The larger and more public the brand, the truer this holds. If you recognize this aspect and still feel confident that you can handle this without breaking a sweat, you’re in great shape so far. Only one more step to go!
Born Decision Maker
In contrast to the modesty mentioned above, you will also want to be a born decision maker. Marketing, PR and advertising executives do not want to be bothered with every little thing that comes up. It might not seem like it at first (especially when people constantly ask you if you simply post to Facebook all day) but you are being given quite a bit of responsibility as a social media manager. The public voice of the brand is being put in your hands, and you ultimately control its fate. To succeed in this role, you’re going to have to be able to make some important decisions with the utmost confidence.
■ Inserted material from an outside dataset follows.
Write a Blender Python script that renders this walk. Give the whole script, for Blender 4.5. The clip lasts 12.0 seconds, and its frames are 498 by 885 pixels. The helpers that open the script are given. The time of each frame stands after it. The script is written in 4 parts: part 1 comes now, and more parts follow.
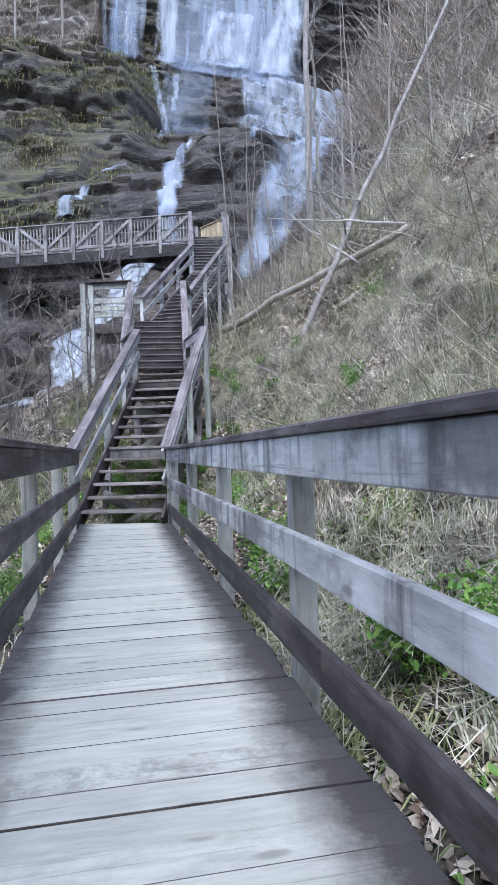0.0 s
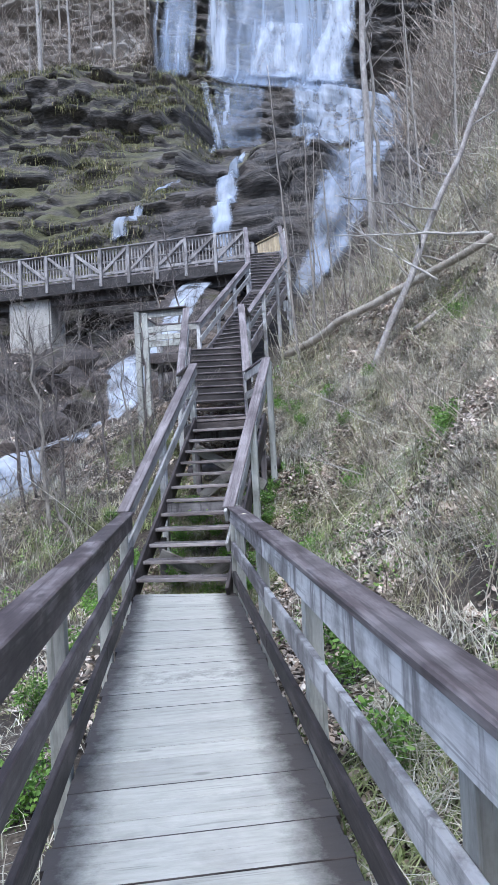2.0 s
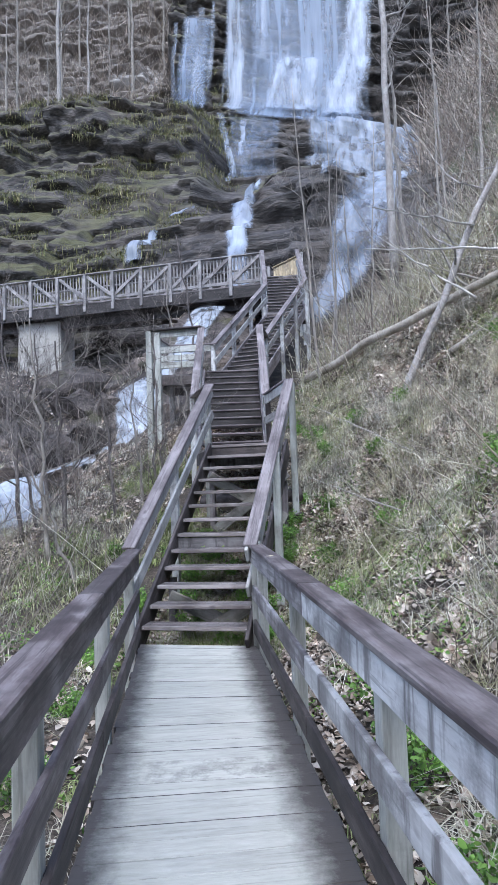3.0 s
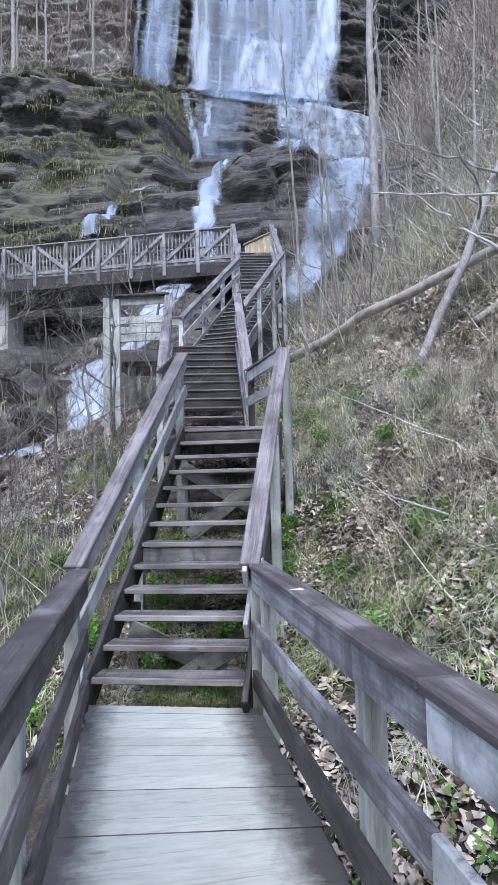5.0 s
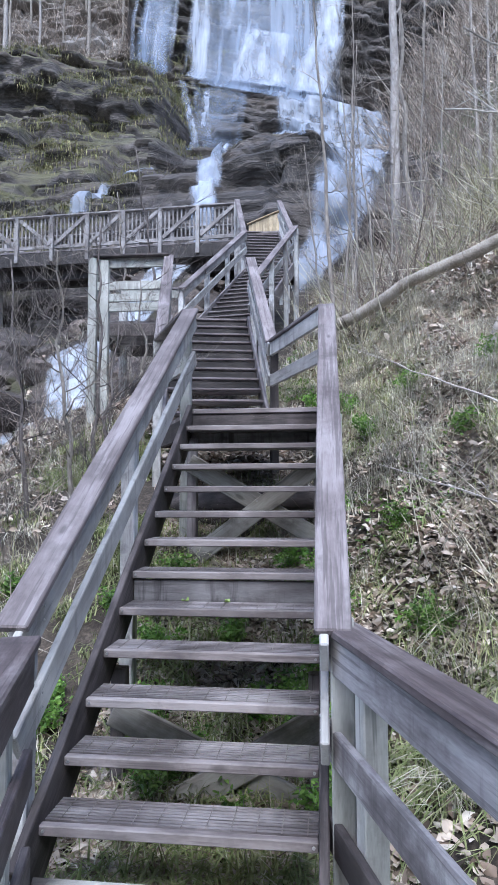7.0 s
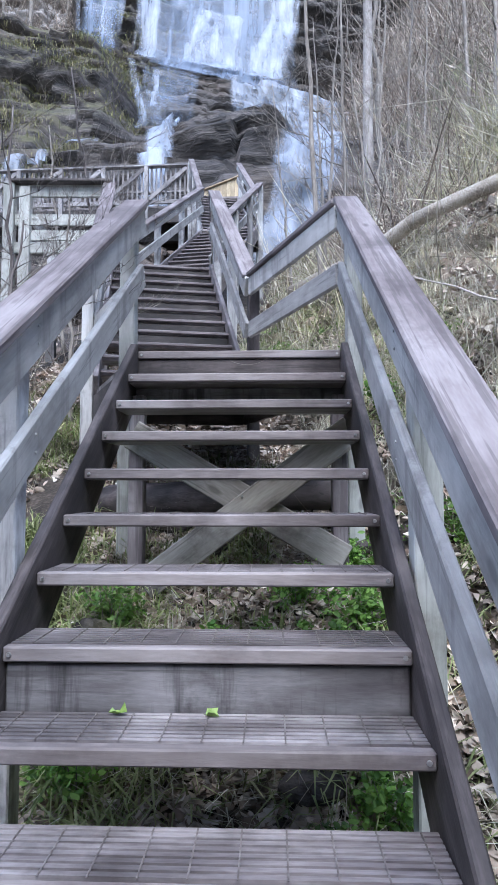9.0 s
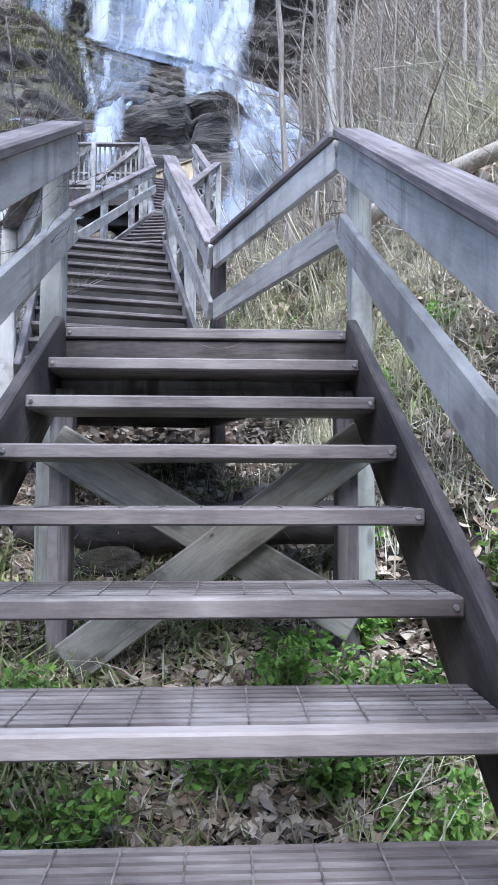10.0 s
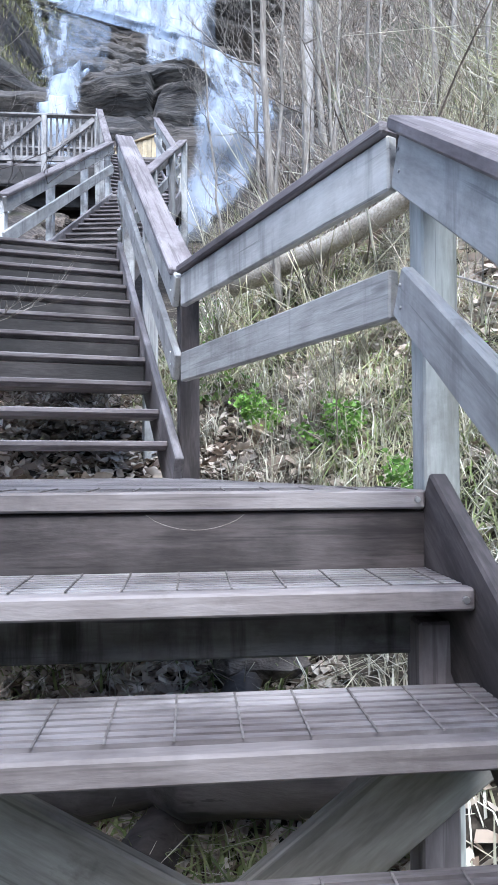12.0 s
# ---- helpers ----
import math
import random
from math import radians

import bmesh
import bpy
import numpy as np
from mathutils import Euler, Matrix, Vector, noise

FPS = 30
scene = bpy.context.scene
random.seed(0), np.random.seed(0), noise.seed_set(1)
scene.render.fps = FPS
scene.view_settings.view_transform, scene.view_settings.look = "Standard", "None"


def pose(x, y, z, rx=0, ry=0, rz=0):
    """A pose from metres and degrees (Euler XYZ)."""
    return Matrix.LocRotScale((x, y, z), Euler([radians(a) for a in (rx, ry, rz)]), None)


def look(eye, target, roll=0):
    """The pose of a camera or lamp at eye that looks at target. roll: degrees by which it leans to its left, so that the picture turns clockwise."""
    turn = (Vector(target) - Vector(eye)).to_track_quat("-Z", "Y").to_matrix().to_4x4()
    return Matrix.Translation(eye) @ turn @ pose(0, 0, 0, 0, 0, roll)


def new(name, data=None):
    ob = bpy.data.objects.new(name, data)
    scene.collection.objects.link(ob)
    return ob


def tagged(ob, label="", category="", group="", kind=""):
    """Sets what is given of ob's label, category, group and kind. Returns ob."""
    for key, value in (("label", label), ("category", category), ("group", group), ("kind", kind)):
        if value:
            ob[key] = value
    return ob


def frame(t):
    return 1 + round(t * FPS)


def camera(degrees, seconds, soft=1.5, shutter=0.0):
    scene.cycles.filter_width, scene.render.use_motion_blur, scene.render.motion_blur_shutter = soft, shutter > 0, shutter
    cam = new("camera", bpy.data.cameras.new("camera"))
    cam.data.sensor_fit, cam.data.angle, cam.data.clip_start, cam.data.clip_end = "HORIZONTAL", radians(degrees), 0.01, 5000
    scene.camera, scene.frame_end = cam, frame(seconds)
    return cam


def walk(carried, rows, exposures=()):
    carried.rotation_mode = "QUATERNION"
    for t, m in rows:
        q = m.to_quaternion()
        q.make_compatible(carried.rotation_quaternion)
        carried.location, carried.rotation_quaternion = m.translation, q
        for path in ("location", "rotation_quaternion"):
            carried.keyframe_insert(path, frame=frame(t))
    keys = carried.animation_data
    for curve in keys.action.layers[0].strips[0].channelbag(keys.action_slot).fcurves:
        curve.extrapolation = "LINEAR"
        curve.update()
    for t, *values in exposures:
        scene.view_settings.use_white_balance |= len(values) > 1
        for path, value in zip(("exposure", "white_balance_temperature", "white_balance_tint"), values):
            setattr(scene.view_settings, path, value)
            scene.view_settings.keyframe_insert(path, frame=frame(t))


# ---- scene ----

Know when to respond and when to leave a comment or criticism alone in the socialsphere. You need to be capable of making decisions in real-time about a number of different elements including what content to share, how to respond to messages, how to handle small crises, the best ways to measure returns, the best tools to use, the right campaigns to run, the key demographics to target and quite a bit more.
If all of this sounds like a walk in the park, and these seven habits identify you to a tee, then you might have found your calling! Of course, these are not the only seven habits of highly effective social media managers. Quite a bit more goes into the job. But if you possess these qualities, you are certainly off to a great start!